Guri and Tuli. Which of them is the evil twin remains undetermined.

Jerusalem, Israel (AP) – A Jerusalem resident Intends to launch a cat off the roof of his apartment building this Saturday to commemorate an ancient Jewish atonement rite involving goats.

Gidon Levi, 40, will partially reenact the Biblical scapegoat ritual for the Jewish Day of Atonement, which this year begins this Friday evening just before sundown.

The practice, mentioned in Leviticus and given detail in the ancient text of Jewish law called the Mishna, has the High Priest use lots to select one of two identical he-goats upon which to symbolically place all the sins of the people. The goat is subsequently sent out into the wilderness and pushed backwards over a jagged cliff, becoming dismembered on the way down. The ritual has not been performed since the Second Temple in Jerusalem was destroyed by the Romans in the year 70 CE.

In the absence of the Temple – its site now occupied by the Muslim shrine the Dome of the Rock – and given the impracticalities of obtaining two identical, unblemished, one-year-old male goats on short notice in an urban setting, Mr. Levi will instead fling one of his two one-year-old kittens, Guri and Tuli, off the roof of his sixth-floor walkup and down into the rocky valley along the western approach to the city.

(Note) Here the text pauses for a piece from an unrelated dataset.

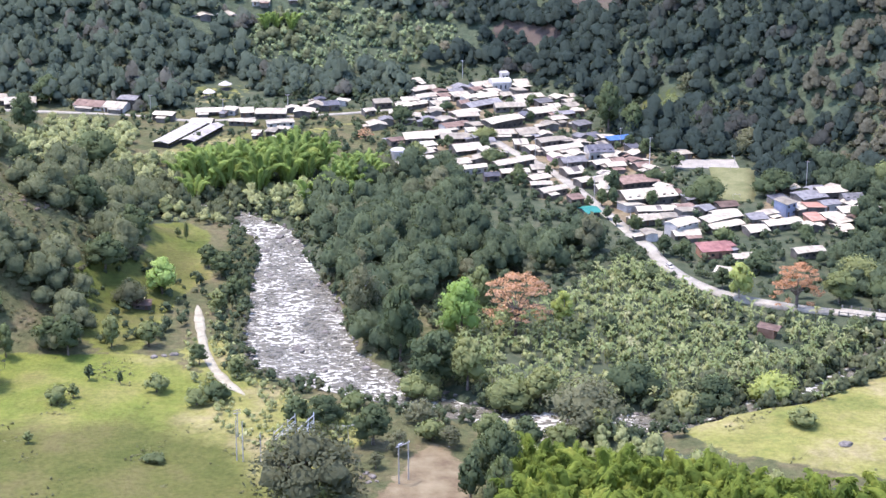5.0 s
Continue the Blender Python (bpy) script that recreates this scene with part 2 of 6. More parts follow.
def sheet_metal(name, a, b, rough=0.5, metal=0.2, rust=0.35):
    """Corrugated roofing: ribs down the slope, sheets of unequal age, rust along the laps."""
    m, nt, p = blank(name)
    co = nt.nodes.new("ShaderNodeTexCoord")
    info = nt.nodes.new("ShaderNodeObjectInfo")
    br = nt.nodes.new("ShaderNodeTexBrick")
    br.inputs["Scale"].default_value = 1.0
    br.inputs["Brick Width"].default_value, br.inputs["Row Height"].default_value = 0.95, 3.2
    br.inputs["Mortar Size"].default_value = 0.015
    br.inputs["Color1"].default_value, br.inputs["Color2"].default_value, br.inputs["Mortar"].default_value = (0.62, 0.62, 0.62, 1), (1, 1, 1, 1), (0.45, 0.4, 0.36, 1)
    nt.links.new(co.outputs["Object"], br.inputs["Vector"])
    c = ramp(nt, noise_at(nt, 2.6, 4), [(0.35, a), (0.62, b)])
    c = mixer(nt, "MULTIPLY", 0.55, c, br.outputs[0])
    c = mixer(nt, "MIX", ramp(nt, noise_at(nt, 1.3, 5, 0.75), [(0.56, 0.0), (0.72, rust)]), c, (0.22, 0.12, 0.07))
    v = ramp(nt, info.outputs["Random"], [(0.0, 0.55), (0.22, 0.85), (0.6, 1.0), (1.0, 1.12)])
    c = mixer(nt, "MULTIPLY", 1.0, c, v)
    nt.links.new(c, p.inputs["Base Color"])
    p.inputs["Roughness"].default_value, p.inputs["Metallic"].default_value = rough, metal
    p.inputs["Specular IOR Level"].default_value = 0.15
    wave = node(nt, "TexWave", Scale=2.0)
    nt.links.new(co.outputs["Object"], wave.inputs["Vector"])
    bumped(nt, p, wave.outputs[1], 0.4, 0.03)
    return m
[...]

The ritual, known as Azazel, once served as a way for the people to express their desire to distance themselves from sin and devote themselves to God, explained Levi. “One animal was sacrificed on the altar as an expression of our reaffirmed dedication to serving God, while the other, identical goat, another part of ourselves, takes our iniquities away to be banished forever, an expression of our aspiration to rid ourselves of the failings that drive a wedge between us and God.”

Levi will use kittens, specifically, both because of their easy availability – there are thousands of feral cats in his Har Nof neighborhood alone – and because they come closest to evoking the vibe that goats did in the ancient world. “The Hebrew word for ‘goat’ is the same word used for ‘demon,’ and cats are similarly associated with all things dark and evil,” he noted.

On Saturday morning Levi will select which of the two kittens to launch to a grisly death by means of a lottery drawing. He will place two pieces of wood inside a box, pieces of wood identical in every respect but the words written on them: “For the Lord” and “For Azazel,” respectively, in Hebrew text. The term Azazel refers to the high, mighty cliff from which the animal is pushed, he explained.

Levi will swiftly pull out the two blocks and immediately assign them without looking, to ensure randomness, to the kittens, one of which will be marked with a red strip of wool to identify it as the Azazel animal. He will march the kitten upstairs onto the roof, and there, between the water-heating solar panels and the neighbors’ satellite TV dish, he will push the animal off.

If the ritual goes as planned, the kitten will travel down the seven stories that account for the height of the building, plus two stories of the hill’s natural severe slope, until impact, where Levi expects the descent to continue for several dozen meters until the animal is torn limb from limb, and atonement achieved.

The Jerusalem native seemed unperturbed by the notion that his intended activity constitutes cruelty to animals, noting that only a few radical activists would object to something that reduced the number of cats in the city. “They’re a plague,” he lamented, comparing the niche feral cats occupy to that of the raccoon in North America.

“I might raise a few eyebrows with the gory way in which I do it,” he conceded, “but this is the Middle East. The brutal slaughter of other creatures is a daily ritual in Syria, Egypt, Iraq, and sometimes Lebanon, so people are basically used to this kind of thing.”